Por DIANA LÓPEZ ZULETA

Guardo trozos de videos de mi papá. En un extraño impulso de complacencia, de cuando en cuando los reproduzco, pero placer y dolor se trenzan en mí de manera indescriptible. Los he escuchado tantas veces que casi puedo articular con él sus palabras. Hace poco, una amiga me confesó que ya no recuerda la voz de su madre, desaparecida en Armero cuando era una niña, y en las fotos tampoco la reconoce, le es extraña.

Pienso a menudo en eso y me causa estupor sospechar que, con el tiempo, pueda pasarme lo mismo, que solo me queden jirones de pena. Me da miedo que algún día solo lo recuerde muerto: evocando imágenes del velorio, las voces de lamento, el estruendo del llanto.

¿Qué me queda de él? Un trozo de papel de regalo en el que escribió con su letra mi nombre y el suyo, una camiseta de su campaña política, fotografías análogas de mis cumpleaños con él, una muñeca en patineta, otra firma suya, una foto que él me regaló… Ya no recuerdo su estatura: en mi vaga referencia de cuando era una niña, él era inmenso. Recuerdo poco sus conversaciones, pero conservo intacta la última. He olvidado su forma de caminar, aunque a veces siento sus pasos.

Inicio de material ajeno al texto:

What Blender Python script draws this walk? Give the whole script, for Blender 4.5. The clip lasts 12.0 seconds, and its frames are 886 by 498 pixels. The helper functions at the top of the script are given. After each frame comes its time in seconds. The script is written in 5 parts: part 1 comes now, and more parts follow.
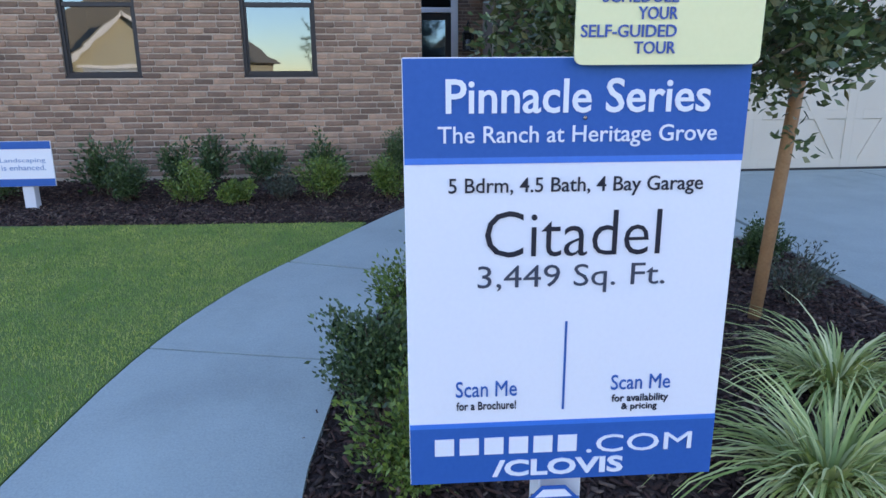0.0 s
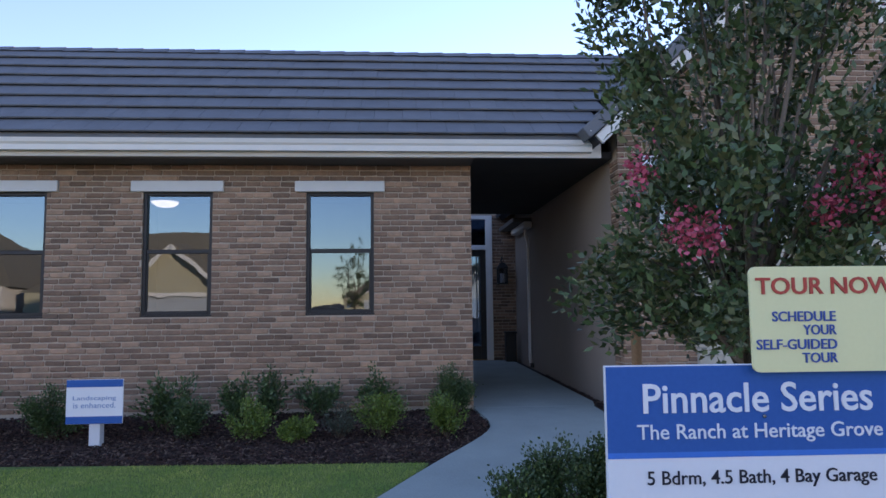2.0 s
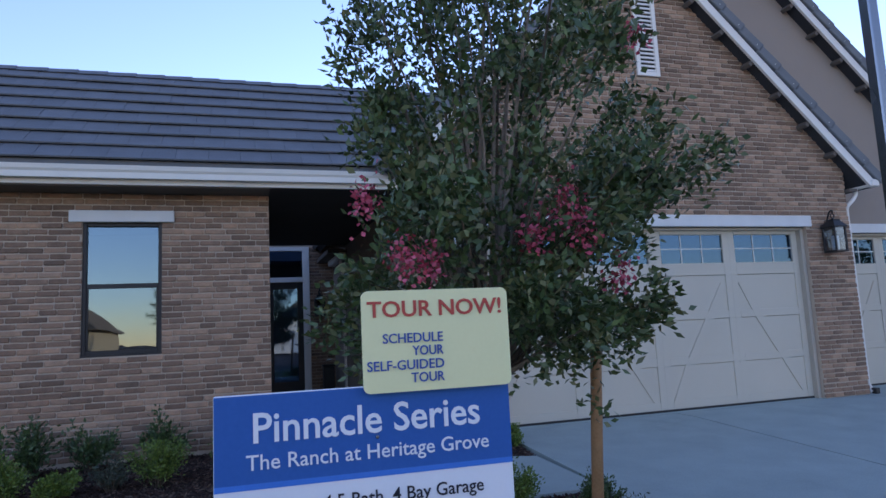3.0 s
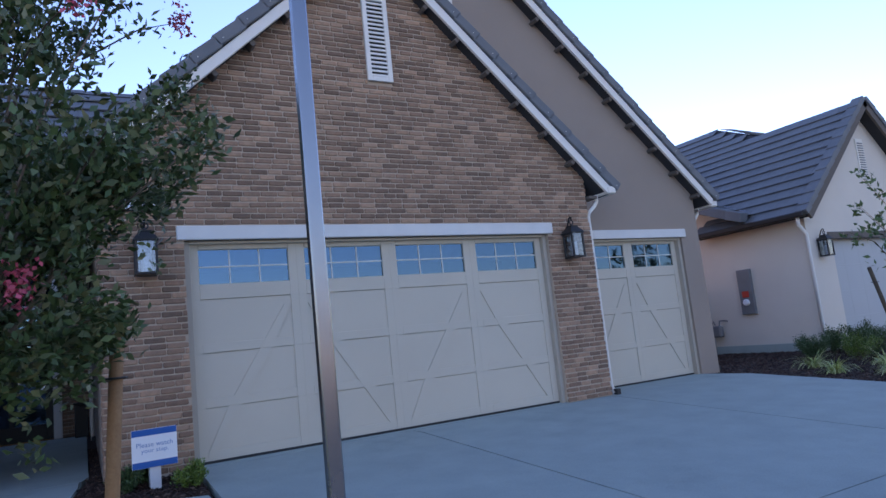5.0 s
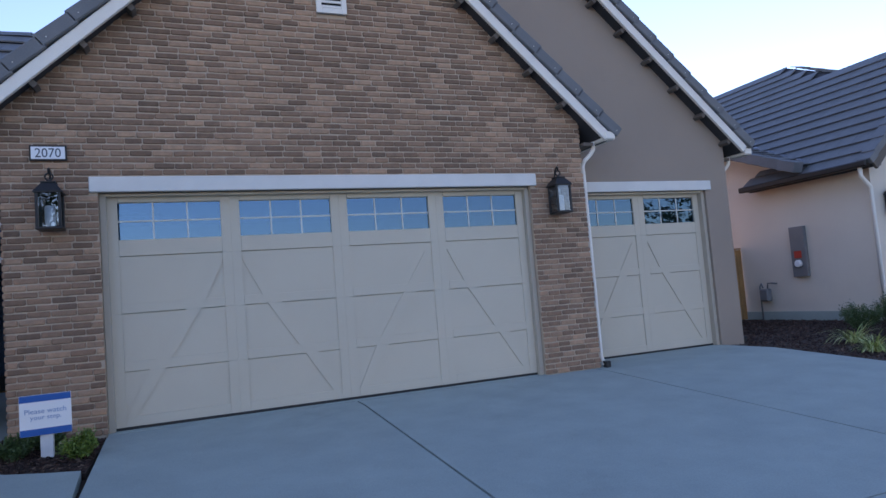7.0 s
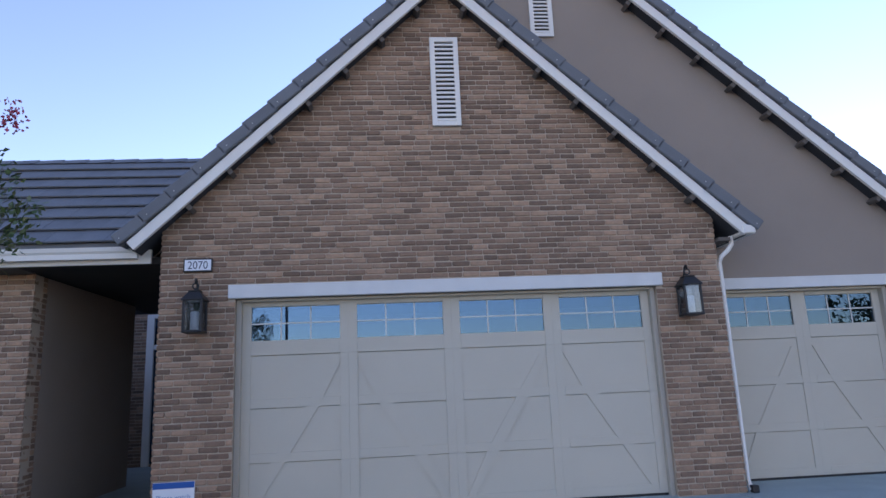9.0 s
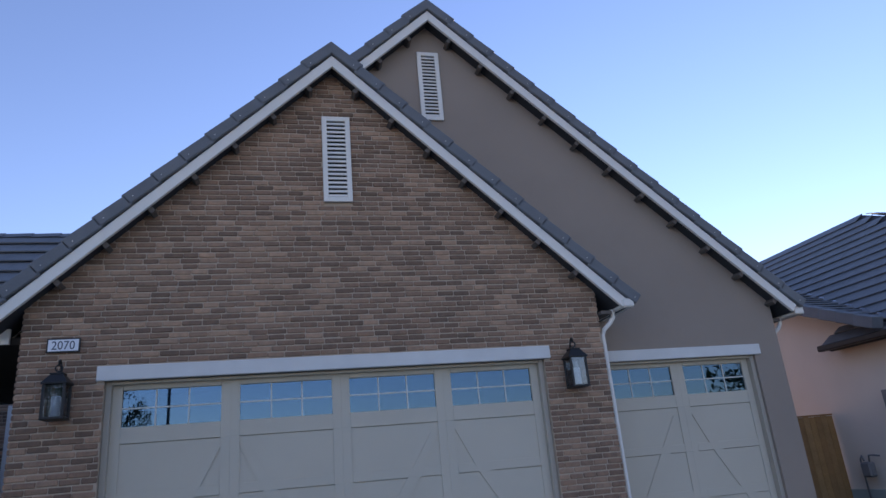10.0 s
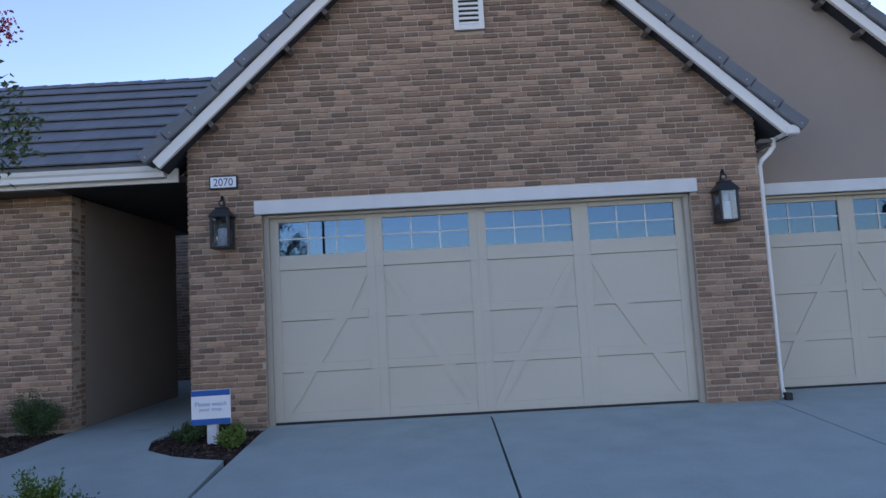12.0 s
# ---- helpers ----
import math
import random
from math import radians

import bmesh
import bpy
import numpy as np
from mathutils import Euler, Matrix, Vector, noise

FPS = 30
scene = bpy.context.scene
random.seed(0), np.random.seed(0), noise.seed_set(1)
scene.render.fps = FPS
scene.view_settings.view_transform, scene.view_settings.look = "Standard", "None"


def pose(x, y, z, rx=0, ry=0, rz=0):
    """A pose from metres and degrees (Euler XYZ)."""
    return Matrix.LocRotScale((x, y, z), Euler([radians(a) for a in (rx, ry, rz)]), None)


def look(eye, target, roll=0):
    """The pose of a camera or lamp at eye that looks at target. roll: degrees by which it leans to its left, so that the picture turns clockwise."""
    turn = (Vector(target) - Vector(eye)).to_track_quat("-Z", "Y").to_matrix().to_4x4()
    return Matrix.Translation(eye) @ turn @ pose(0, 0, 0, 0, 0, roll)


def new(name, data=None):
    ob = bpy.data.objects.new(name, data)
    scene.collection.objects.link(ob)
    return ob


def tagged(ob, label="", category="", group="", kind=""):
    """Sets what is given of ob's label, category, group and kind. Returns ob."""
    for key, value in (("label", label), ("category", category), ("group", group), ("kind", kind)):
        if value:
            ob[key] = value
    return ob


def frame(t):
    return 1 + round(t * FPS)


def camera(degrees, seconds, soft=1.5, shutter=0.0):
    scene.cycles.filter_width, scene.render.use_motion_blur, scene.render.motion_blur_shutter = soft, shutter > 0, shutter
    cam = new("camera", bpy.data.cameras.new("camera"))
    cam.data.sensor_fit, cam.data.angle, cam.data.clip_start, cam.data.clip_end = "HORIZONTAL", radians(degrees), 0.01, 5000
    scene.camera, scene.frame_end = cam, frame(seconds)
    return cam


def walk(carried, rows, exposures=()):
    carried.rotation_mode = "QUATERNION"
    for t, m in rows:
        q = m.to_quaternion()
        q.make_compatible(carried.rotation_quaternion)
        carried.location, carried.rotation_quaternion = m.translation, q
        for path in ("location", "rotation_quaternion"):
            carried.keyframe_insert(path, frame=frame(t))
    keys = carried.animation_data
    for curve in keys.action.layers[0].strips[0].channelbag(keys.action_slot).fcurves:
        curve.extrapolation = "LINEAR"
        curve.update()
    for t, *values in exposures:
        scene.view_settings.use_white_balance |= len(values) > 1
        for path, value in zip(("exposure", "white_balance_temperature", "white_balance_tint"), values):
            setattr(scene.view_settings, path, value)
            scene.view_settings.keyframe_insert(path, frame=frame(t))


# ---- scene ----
cam = camera(67.9, 12.0)
PATH = [
    (0, (-2.968, -7.145, 1.061), (-2.792, -5.216, 0.562), -0.4),
    (0.5, (-3.193, -7.254, 1.079), (-2.909, -5.333, 0.602), -0.1),
    (1, (-3.313, -7.271, 1.097), (-3.001, -5.326, 0.746), -0.2),
    (1.5, (-3.352, -7.29, 1.159), (-3.16, -5.303, 1.052), -0.3),
    (2, (-3.344, -7.297, 1.23), (-3.214, -5.308, 1.393), -0.6),
    (2.5, (-3.216, -7.307, 1.245), (-2.964, -5.342, 1.517), -1.3),
    (3, (-2.888, -7.37, 1.208), (-2.282, -5.48, 1.452), -2.8),
    (3.2, (-2.773, -7.372, 1.198), (-2.081, -5.507, 1.407), -3.2),
    (4.8, (-1.181, -7.566, 1.077), (-0.3, -5.791, 1.351), -5.8),
    (5, (-1.0, -7.563, 1.069), (-0.034, -5.833, 1.339), -6.0),
    (5.5, (-0.498, -7.49, 1.071), (0.61, -5.844, 1.321), -6.0),
    (6, (0.012, -7.552, 1.052), (1.127, -5.912, 1.317), -6.0),
    (6.5, (0.46, -7.511, 1.087), (1.403, -5.759, 1.285), -5.3),
    (7, (0.763, -7.41, 1.108), (1.501, -5.556, 1.249), -4.6),
    (7.2, (0.877, -7.386, 1.098), (1.544, -5.502, 1.186), -4.2),
    (8.8, (1.679, -7.626, 1.339), (1.854, -5.659, 1.657), -2.5),
    (9, (1.749, -7.678, 1.341), (1.92, -5.728, 1.75), -2.5),
    (9.5, (1.879, -7.722, 1.305), (2.101, -5.83, 1.914), -2.6),
    (10, (1.914, -7.681, 1.24), (2.374, -5.84, 1.873), -5.1),
    (10.5, (2.011, -7.585, 1.171), (2.557, -5.705, 1.581), -5.9),
    (11, (1.992, -7.524, 1.176), (2.558, -5.616, 1.37), -5.1),
    (11.5, (1.986, -7.572, 1.26), (2.36, -5.613, 1.415), -4.7),
    (12, (2.028, -7.567, 1.24), (2.043, -5.575, 1.419), -3.1),
]
walk(cam, [(t, look(eye, target, roll)) for t, eye, target, roll in PATH], [(0, 2.6, 7280, 36), (1, 2.76, 7380, 36), (1.5, 2.33, 7228, 36), (2, 1.9, 7124, 40), (3, 1.68, 6680, 40), (5, 1.76, 6656, 41), (5.5, 1.75, 6656, 42), (6, 1.45, 6604, 42), (7, 1.75, 6960, 39), (9, 1.81, 7124, 42), (9.5, 1.55, 7020, 41), (10, 1.25, 6812, 39), (10.5, 1.08, 6760, 39), (11, 1.28, 6656, 37), (11.5, 1.5, 6864, 36), (12, 1.74, 7020, 37)])

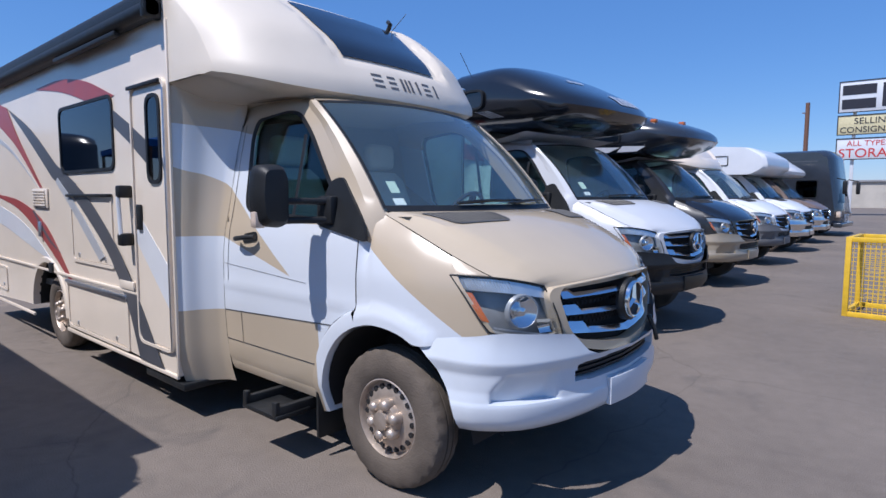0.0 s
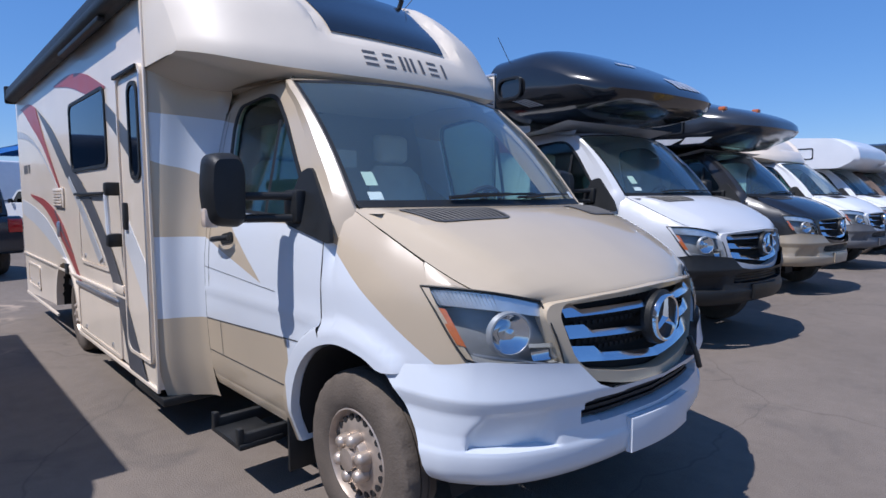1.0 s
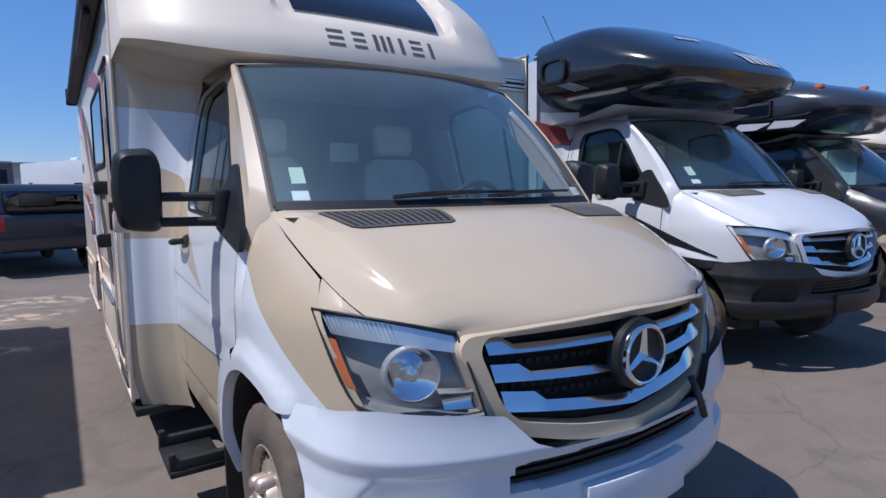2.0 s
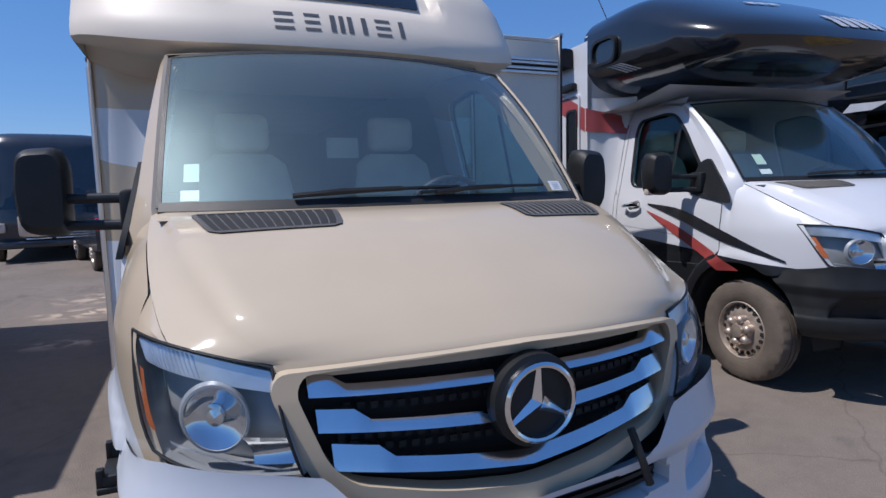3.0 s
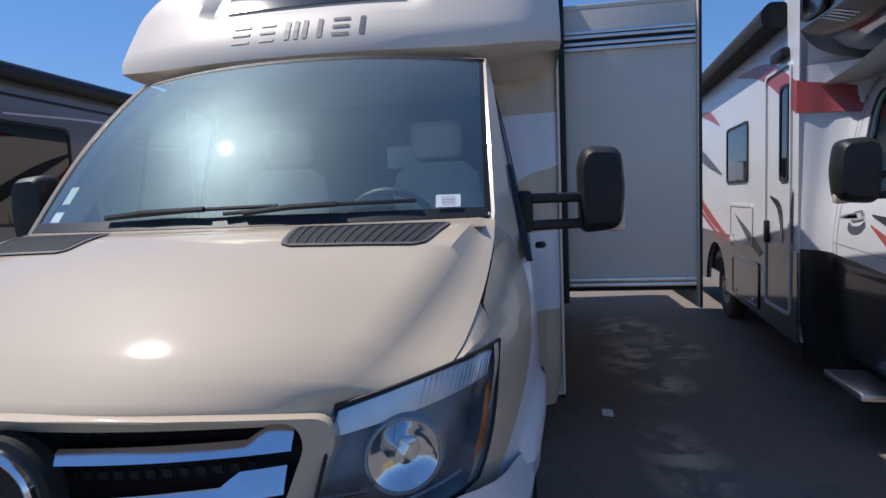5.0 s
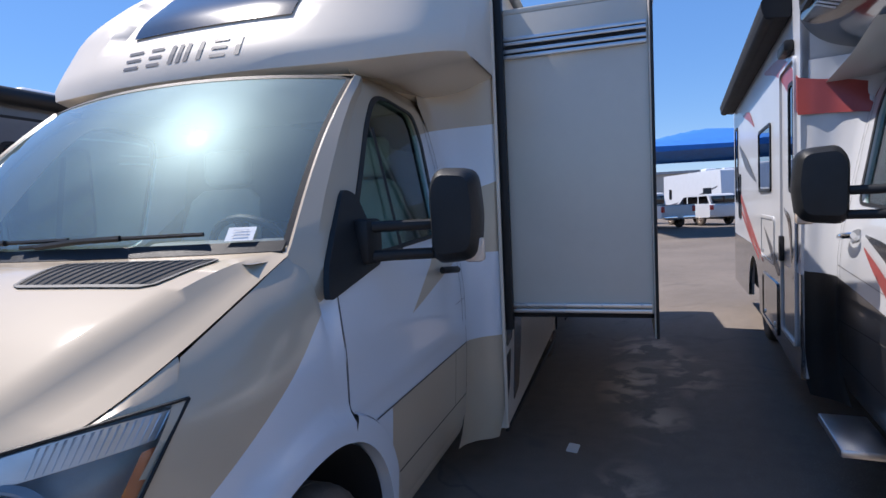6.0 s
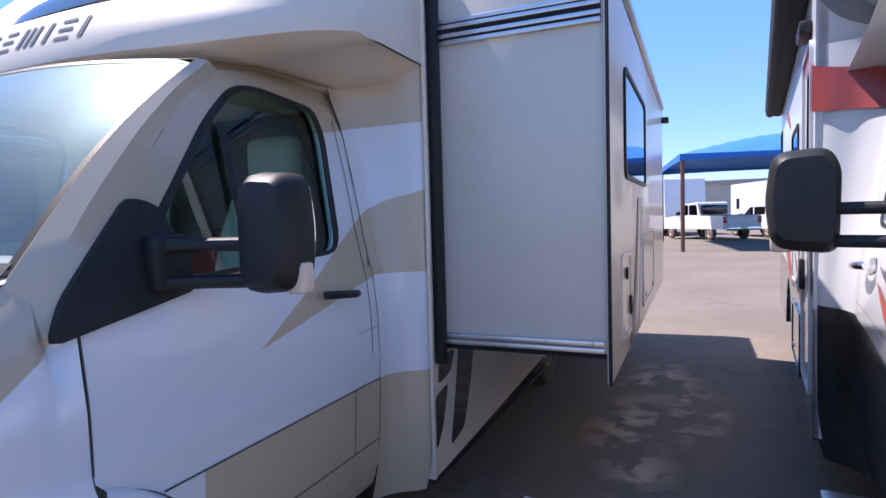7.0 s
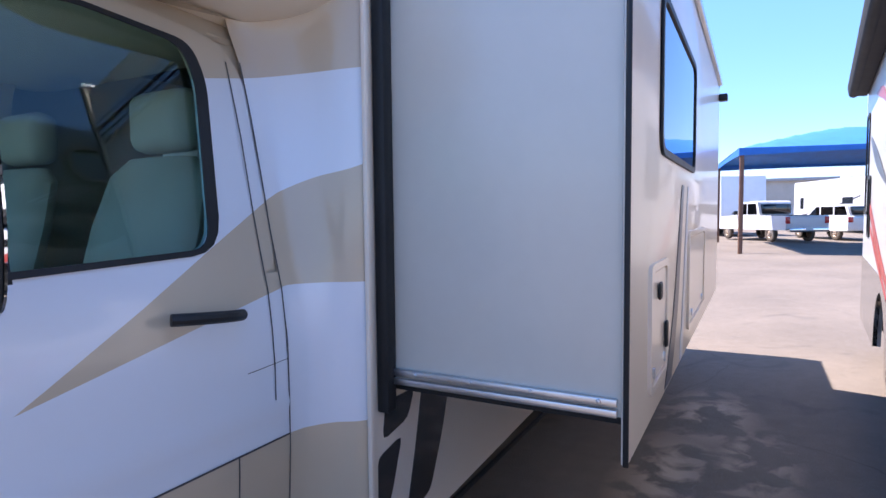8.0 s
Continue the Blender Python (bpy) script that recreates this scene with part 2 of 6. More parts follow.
    nt.links.new(c.outputs[2], sun_and_streaks.inputs[6])
    sun_and_streaks.inputs[7].default_value = (0.47, 0.37, 0.28, 1)
    nt.links.new(sun_and_streaks.outputs[2], bsdf.inputs["Base Color"])
    return m


M["asphalt"] = asphalt()


# ---- mesh helpers ----
def put_mesh(name, bm, mat, parent=None, label="", smooth=True, angle=35):
    bmesh.ops.remove_doubles(bm, verts=bm.verts, dist=1e-5)
    bmesh.ops.recalc_face_normals(bm, faces=bm.faces)
    me = bpy.data.meshes.new(name)
    for f in bm.faces:
        f.smooth = smooth
    if smooth:
        for e in bm.edges:
            if len(e.link_faces) == 2 and e.calc_face_angle(0) > radians(angle):
                e.smooth = False
    bm.to_mesh(me)
    bm.free()
    mats = mat if isinstance(mat, (list, tuple)) else [mat]
    for k in mats:
        me.materials.append(M[k] if isinstance(k, str) else k)
    ob = new(name, me)
    if parent is not None:
        ob.parent = parent
    if label:
        ob["label"] = label
    return ob


def part(name, bm, mat, parent, label="", smooth=True):
    return put_mesh(name, bm, mat, parent, label, smooth)


def thing(name, m, label, category, group="", kind=""):
    ob = new(name)
    ob.matrix_world = m
    return tagged(ob, label, category, group, kind)


def box(bm, lo, hi, bevel=0.0, seg=2):
    x0, y0, z0 = (min(a, b) for a, b in zip(lo, hi))
    x1, y1, z1 = (max(a, b) for a, b in zip(lo, hi))
    r = bmesh.ops.create_cube(bm, size=1, matrix=Matrix.Translation(((x0 + x1) / 2, (y0 + y1) / 2, (z0 + z1) / 2)) @ Matrix.Diagonal((x1 - x0, y1 - y0, z1 - z0, 1)))
    if bevel:
        es = list({e for v in r["verts"] for e in v.link_edges})
        bmesh.ops.bevel(bm, geom=es, offset=bevel, segments=seg, affect="EDGES", profile=0.5)
    return bm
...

Queda la devastación. ¿Seguirá pesando más su asesinato que el tiempo compartido con él? ¿Hay más ausencia que recuerdos? Si no existieran esas fotos, ¿podría imaginar sus facciones? Me he acostumbrado al dolor como a respirar, pero, ¿me acostumbraré —o me dolerá más— si un día me levanto y ya no puedo recordarlo?

Hoy he vuelto a ver los videos. Es como si ese retazo de vida que recuerdo hubiera quedado atrapado en las imágenes fragmentadas. Quería repasar su voz para fantasear que dice —como hace 25 años— que mañana nos vemos. Quiero imaginármelo al otro lado de la línea, y no desangrado, pero no puedo. Quiero acallar ese torrente de sollozos que me hieren la piel.

Revivo, cada año, ese febrero en que murieron mi padre y mi abuela, con solo dos días de diferencia. Imagino que grito, en medio de las exequias, que no todo pasa, que tal vez nunca pase. Lo revivo para decirme a mí misma que nunca fue una buena idea intentar ser fuerte, que era más importante vivir el duelo desmoronándome en la debilidad, sin aparentar que aceptaba los designios de Dios.

Hace poco, mi mamá se quedó observando mis manos.

—Tus uñas son igualitas a las de tu papá —me dijo.

—Creí que era solo la forma de las manos —respondí sonriente.

—Y también duermes igual a él —agregó.

Entonces pensé que solo me queda eso: una encarnación de él.

El otro día lo vi en sueños. Estaba bailando conmigo. Reía. Aún es más que un jirón de pena.